(Lines of data)
+===+

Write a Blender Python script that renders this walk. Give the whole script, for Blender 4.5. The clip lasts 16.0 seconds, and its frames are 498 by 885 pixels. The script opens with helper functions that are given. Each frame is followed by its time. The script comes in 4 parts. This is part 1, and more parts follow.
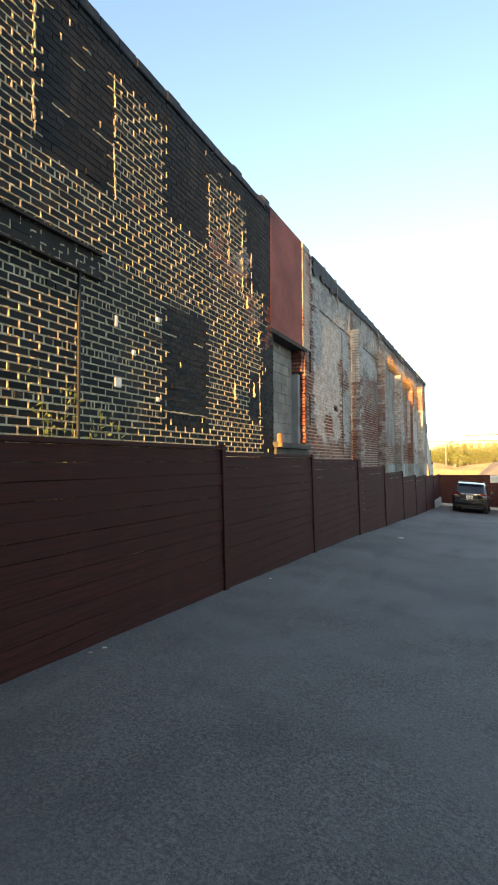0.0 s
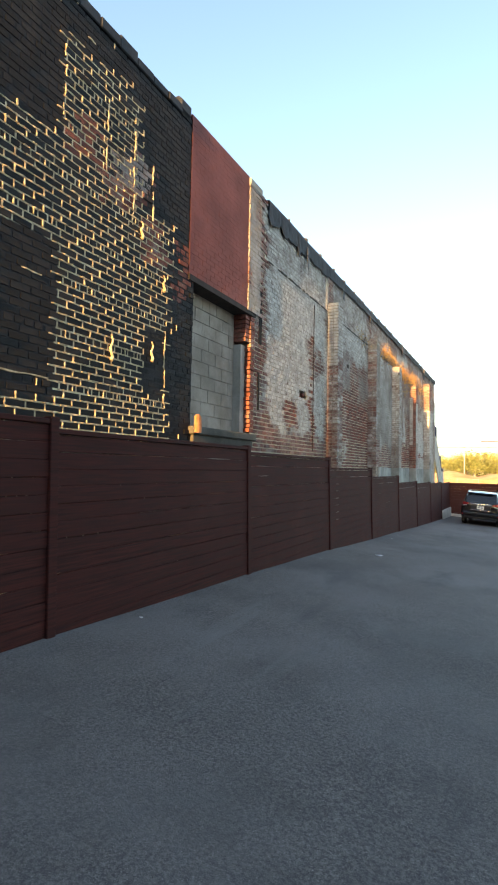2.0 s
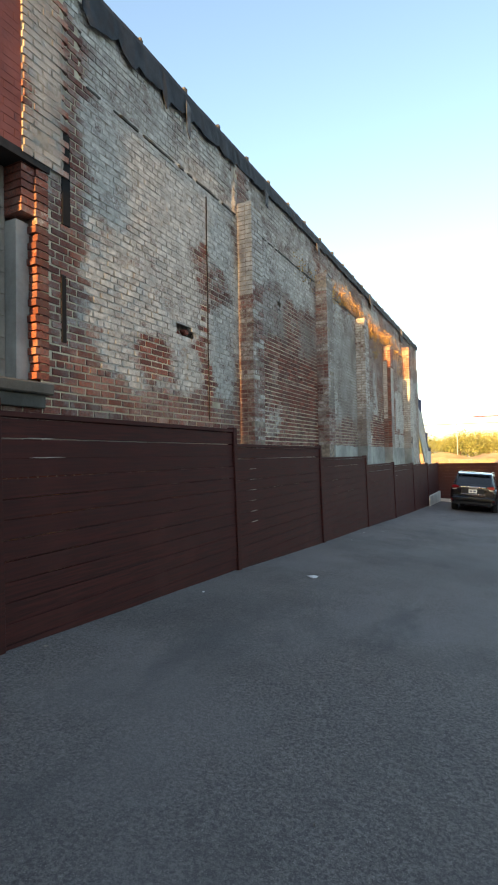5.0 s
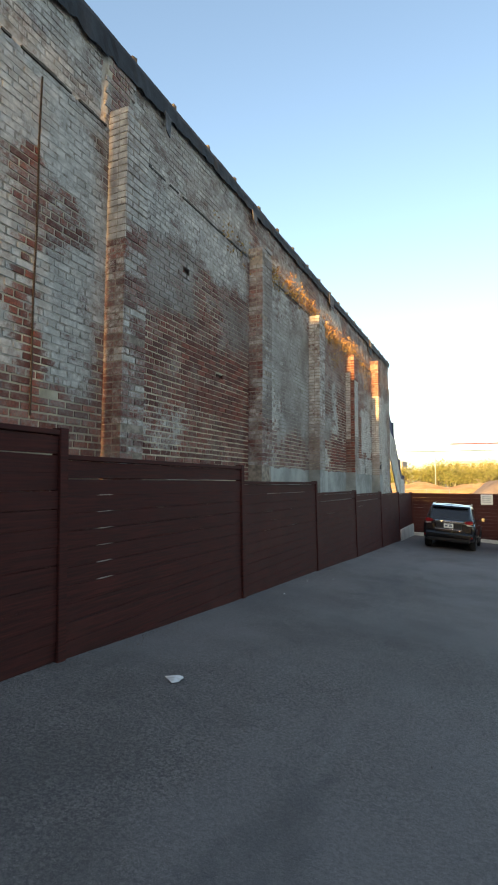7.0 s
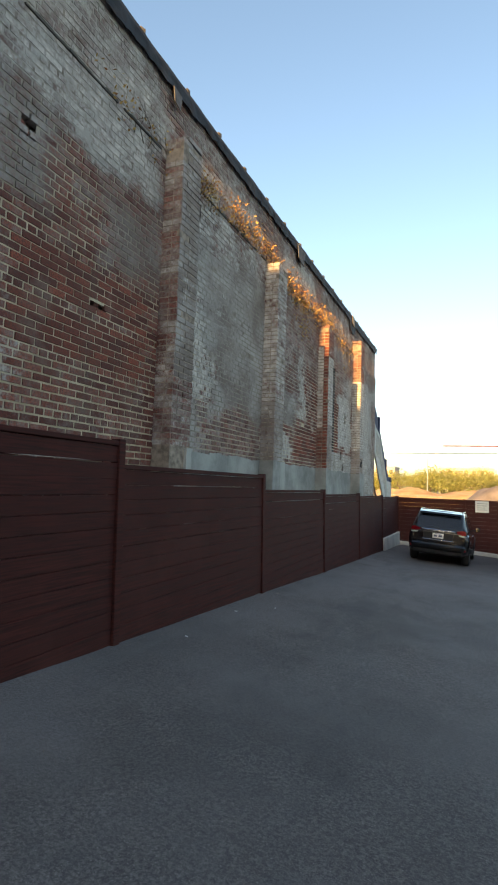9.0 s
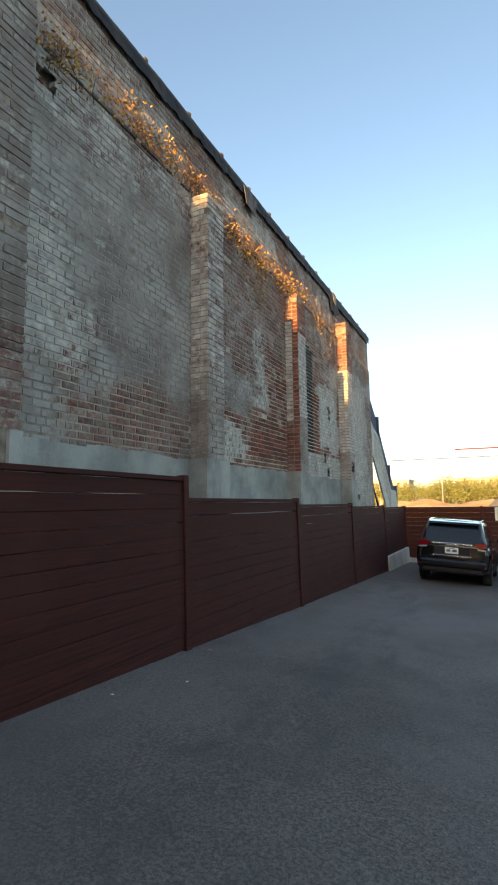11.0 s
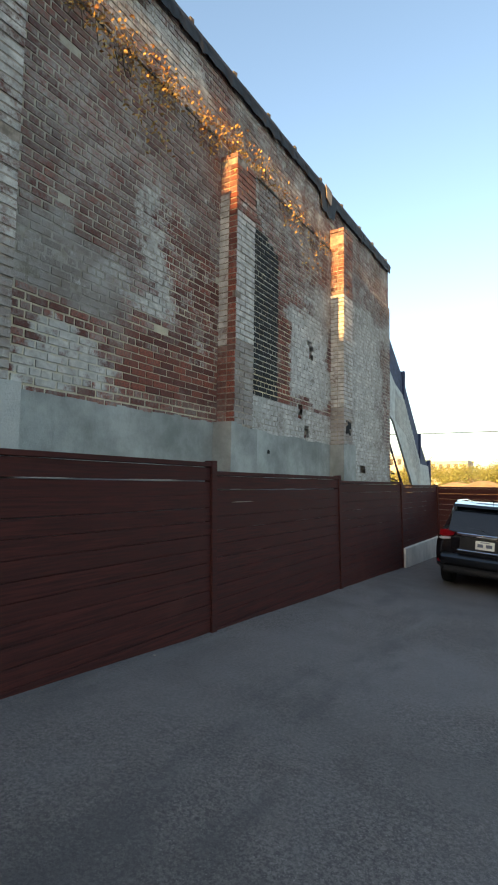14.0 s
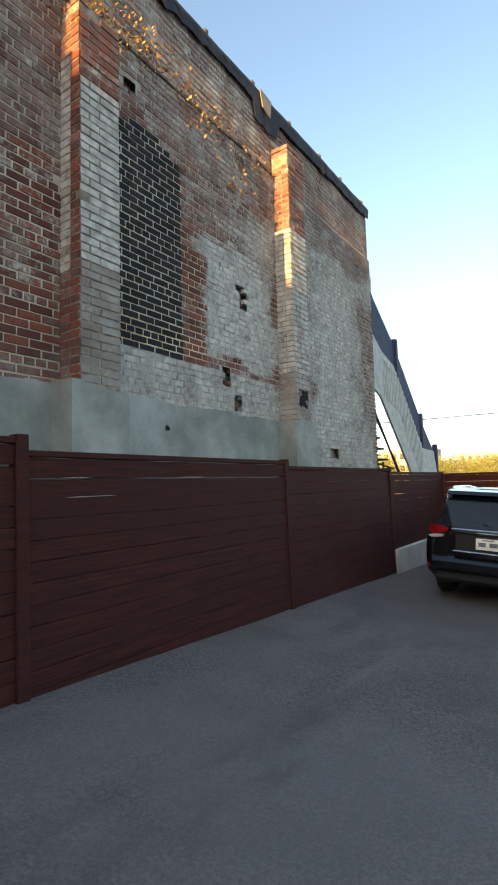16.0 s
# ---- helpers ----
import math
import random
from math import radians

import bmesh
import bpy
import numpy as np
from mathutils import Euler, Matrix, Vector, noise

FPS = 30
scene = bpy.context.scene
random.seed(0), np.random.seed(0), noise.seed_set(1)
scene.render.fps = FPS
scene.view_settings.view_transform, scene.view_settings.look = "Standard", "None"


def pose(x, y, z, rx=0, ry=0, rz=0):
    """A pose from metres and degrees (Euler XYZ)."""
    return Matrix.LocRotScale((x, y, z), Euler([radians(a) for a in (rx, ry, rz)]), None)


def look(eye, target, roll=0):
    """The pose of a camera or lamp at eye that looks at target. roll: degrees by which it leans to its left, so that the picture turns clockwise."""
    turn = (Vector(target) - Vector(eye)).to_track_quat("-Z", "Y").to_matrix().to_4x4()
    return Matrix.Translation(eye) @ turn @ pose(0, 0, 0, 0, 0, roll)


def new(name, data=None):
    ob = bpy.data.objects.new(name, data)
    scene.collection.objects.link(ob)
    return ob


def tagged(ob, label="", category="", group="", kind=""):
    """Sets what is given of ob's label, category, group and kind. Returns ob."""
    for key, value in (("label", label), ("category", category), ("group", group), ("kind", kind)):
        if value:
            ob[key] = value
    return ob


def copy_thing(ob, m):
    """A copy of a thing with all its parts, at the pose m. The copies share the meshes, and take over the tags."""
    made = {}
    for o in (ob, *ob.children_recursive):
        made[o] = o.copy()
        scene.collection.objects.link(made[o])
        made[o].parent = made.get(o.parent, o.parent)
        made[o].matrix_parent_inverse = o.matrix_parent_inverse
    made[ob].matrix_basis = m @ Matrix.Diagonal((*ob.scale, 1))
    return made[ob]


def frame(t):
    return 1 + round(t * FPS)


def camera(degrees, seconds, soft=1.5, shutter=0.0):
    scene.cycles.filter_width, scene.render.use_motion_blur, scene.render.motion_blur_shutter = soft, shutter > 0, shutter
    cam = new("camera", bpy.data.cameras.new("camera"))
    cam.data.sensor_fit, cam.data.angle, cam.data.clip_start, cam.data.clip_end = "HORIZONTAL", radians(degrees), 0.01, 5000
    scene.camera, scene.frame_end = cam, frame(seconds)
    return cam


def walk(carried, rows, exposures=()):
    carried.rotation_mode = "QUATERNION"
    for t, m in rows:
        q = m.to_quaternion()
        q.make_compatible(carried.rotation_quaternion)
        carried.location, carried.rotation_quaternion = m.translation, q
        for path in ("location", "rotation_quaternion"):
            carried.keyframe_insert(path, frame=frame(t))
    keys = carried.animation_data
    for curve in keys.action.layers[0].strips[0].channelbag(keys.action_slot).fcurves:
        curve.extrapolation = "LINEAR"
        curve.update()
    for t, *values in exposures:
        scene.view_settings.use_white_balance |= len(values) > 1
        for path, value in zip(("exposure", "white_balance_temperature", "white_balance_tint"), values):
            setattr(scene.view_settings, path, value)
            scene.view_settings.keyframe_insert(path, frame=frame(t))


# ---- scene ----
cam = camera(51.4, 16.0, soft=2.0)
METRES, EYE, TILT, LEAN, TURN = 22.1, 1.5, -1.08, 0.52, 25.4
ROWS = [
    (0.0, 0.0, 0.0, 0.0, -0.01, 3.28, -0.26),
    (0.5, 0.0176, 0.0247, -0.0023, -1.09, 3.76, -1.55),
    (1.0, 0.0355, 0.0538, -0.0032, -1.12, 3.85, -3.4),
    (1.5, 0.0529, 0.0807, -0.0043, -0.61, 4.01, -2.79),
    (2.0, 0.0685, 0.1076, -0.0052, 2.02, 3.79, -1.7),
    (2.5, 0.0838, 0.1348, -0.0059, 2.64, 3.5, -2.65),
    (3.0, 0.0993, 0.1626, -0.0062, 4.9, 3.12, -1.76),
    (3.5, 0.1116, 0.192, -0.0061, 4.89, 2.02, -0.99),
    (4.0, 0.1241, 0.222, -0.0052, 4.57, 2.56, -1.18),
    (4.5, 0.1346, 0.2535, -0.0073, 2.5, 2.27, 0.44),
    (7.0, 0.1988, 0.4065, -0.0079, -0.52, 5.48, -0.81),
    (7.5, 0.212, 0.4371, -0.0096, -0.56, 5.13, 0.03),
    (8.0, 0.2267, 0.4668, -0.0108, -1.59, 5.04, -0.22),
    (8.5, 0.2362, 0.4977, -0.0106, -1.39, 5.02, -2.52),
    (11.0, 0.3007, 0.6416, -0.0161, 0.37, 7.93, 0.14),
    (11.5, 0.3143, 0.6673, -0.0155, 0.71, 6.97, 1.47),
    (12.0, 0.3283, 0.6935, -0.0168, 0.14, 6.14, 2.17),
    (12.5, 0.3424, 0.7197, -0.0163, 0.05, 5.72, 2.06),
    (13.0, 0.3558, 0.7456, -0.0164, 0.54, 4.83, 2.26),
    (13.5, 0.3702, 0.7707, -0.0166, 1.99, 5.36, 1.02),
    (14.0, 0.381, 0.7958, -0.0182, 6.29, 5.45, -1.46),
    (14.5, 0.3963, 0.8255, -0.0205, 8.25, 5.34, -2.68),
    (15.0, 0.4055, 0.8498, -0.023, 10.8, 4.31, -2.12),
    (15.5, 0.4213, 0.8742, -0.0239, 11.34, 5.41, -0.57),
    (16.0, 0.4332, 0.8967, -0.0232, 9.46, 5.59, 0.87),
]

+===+

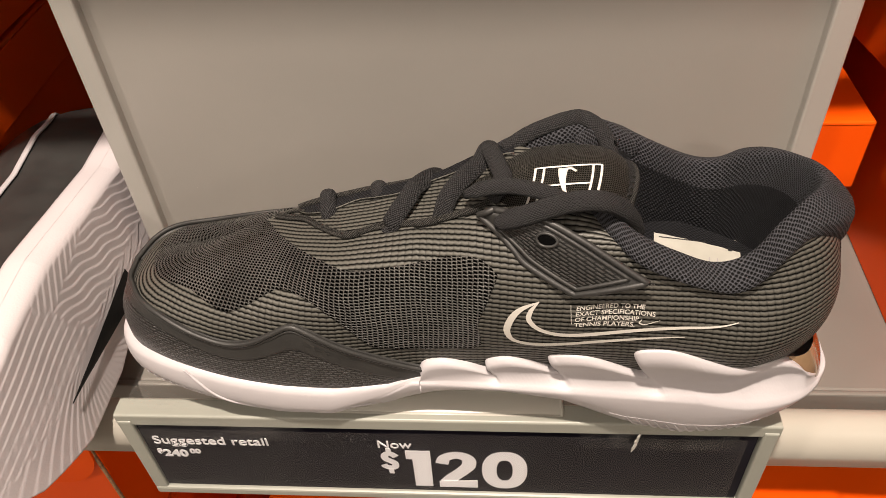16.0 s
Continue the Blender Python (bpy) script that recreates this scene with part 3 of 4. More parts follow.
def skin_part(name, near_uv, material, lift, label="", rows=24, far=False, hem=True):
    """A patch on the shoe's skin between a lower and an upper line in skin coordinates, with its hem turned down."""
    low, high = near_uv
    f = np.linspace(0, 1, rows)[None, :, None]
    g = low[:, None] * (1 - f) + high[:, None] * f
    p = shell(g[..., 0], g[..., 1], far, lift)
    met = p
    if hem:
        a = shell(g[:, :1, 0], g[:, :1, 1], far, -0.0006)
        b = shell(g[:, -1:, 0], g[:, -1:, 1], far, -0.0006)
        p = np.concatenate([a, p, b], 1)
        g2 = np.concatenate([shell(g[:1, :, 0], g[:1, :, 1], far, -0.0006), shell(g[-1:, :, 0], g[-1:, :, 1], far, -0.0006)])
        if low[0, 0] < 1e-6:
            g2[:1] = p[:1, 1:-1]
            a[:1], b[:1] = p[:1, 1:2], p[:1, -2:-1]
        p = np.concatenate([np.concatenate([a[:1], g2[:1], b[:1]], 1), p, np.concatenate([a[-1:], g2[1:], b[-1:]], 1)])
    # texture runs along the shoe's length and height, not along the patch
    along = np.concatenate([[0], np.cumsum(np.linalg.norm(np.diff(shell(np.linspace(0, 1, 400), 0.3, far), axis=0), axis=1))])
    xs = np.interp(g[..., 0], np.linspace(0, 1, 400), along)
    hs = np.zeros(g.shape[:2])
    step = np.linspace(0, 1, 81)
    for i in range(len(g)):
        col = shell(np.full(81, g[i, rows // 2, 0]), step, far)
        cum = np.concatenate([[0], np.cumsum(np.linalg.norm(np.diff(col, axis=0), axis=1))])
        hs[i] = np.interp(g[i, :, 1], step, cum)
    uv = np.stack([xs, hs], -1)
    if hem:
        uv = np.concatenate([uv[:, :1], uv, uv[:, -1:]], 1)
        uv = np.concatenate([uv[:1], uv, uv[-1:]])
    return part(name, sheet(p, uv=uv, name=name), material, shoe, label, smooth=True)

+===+

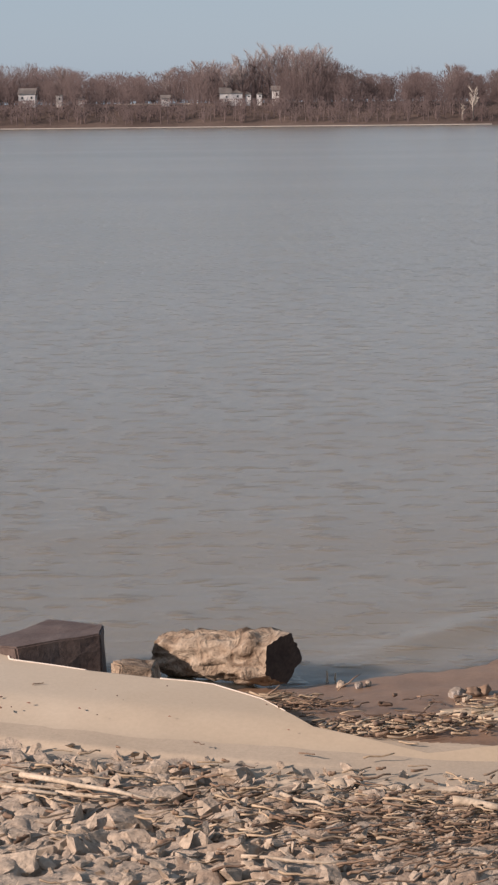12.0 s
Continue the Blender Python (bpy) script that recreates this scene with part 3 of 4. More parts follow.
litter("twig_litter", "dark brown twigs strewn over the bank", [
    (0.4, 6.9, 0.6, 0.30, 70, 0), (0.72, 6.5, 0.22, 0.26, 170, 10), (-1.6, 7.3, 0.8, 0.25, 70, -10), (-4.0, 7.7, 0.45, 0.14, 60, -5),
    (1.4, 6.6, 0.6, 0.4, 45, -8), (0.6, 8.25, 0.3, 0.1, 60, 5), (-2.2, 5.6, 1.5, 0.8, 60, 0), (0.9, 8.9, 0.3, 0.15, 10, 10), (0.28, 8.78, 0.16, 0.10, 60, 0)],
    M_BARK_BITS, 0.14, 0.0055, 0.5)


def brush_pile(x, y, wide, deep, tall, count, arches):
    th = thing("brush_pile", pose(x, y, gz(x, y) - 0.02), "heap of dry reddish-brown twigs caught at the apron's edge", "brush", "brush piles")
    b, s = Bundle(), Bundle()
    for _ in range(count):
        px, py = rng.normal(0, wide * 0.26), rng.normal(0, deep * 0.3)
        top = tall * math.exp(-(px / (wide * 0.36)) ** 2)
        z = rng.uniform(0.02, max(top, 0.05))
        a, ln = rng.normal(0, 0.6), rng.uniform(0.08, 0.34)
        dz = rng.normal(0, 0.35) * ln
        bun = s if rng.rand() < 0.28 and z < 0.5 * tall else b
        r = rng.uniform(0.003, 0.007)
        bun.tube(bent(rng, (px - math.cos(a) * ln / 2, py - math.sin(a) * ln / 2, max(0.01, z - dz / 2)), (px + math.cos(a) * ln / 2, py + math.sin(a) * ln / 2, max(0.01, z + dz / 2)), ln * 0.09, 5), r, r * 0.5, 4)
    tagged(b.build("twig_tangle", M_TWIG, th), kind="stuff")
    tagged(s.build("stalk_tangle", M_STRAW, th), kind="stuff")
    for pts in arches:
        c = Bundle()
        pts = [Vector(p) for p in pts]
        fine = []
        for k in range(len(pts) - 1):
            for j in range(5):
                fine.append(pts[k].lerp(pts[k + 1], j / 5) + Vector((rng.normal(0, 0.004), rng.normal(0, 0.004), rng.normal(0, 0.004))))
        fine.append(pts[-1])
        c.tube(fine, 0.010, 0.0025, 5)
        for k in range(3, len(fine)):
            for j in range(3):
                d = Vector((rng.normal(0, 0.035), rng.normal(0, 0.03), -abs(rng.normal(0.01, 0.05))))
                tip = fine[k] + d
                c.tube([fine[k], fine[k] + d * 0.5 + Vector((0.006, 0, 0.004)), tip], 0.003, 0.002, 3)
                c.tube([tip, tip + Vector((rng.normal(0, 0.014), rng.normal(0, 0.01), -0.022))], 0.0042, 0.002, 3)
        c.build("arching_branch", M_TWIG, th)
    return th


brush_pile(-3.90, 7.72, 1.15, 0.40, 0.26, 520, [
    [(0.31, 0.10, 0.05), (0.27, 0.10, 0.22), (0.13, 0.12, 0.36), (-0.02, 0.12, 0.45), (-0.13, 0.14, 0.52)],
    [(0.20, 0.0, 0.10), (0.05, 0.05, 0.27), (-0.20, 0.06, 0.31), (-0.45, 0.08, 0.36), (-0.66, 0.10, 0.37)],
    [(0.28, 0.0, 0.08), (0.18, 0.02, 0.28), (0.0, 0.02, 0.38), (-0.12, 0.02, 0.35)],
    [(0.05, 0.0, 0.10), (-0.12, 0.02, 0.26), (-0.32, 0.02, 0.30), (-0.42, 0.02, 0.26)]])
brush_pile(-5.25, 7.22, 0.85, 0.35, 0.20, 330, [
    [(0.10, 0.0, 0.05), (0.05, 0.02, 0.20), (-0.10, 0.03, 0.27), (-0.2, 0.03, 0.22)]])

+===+

What you are asked to do = Transcribe each line of the data above, unaltered, from the one where "scene.render.fps = FPS" appears to the one where "pose from metres" appears, inclusive of both.

Task solution =
scene.render.fps = FPS
scene.view_settings.view_transform, scene.view_settings.look = "Standard", "None"


def pose(x, y, z, rx=0, ry=0, rz=0):
    """A pose from metres and degrees (Euler XYZ)."""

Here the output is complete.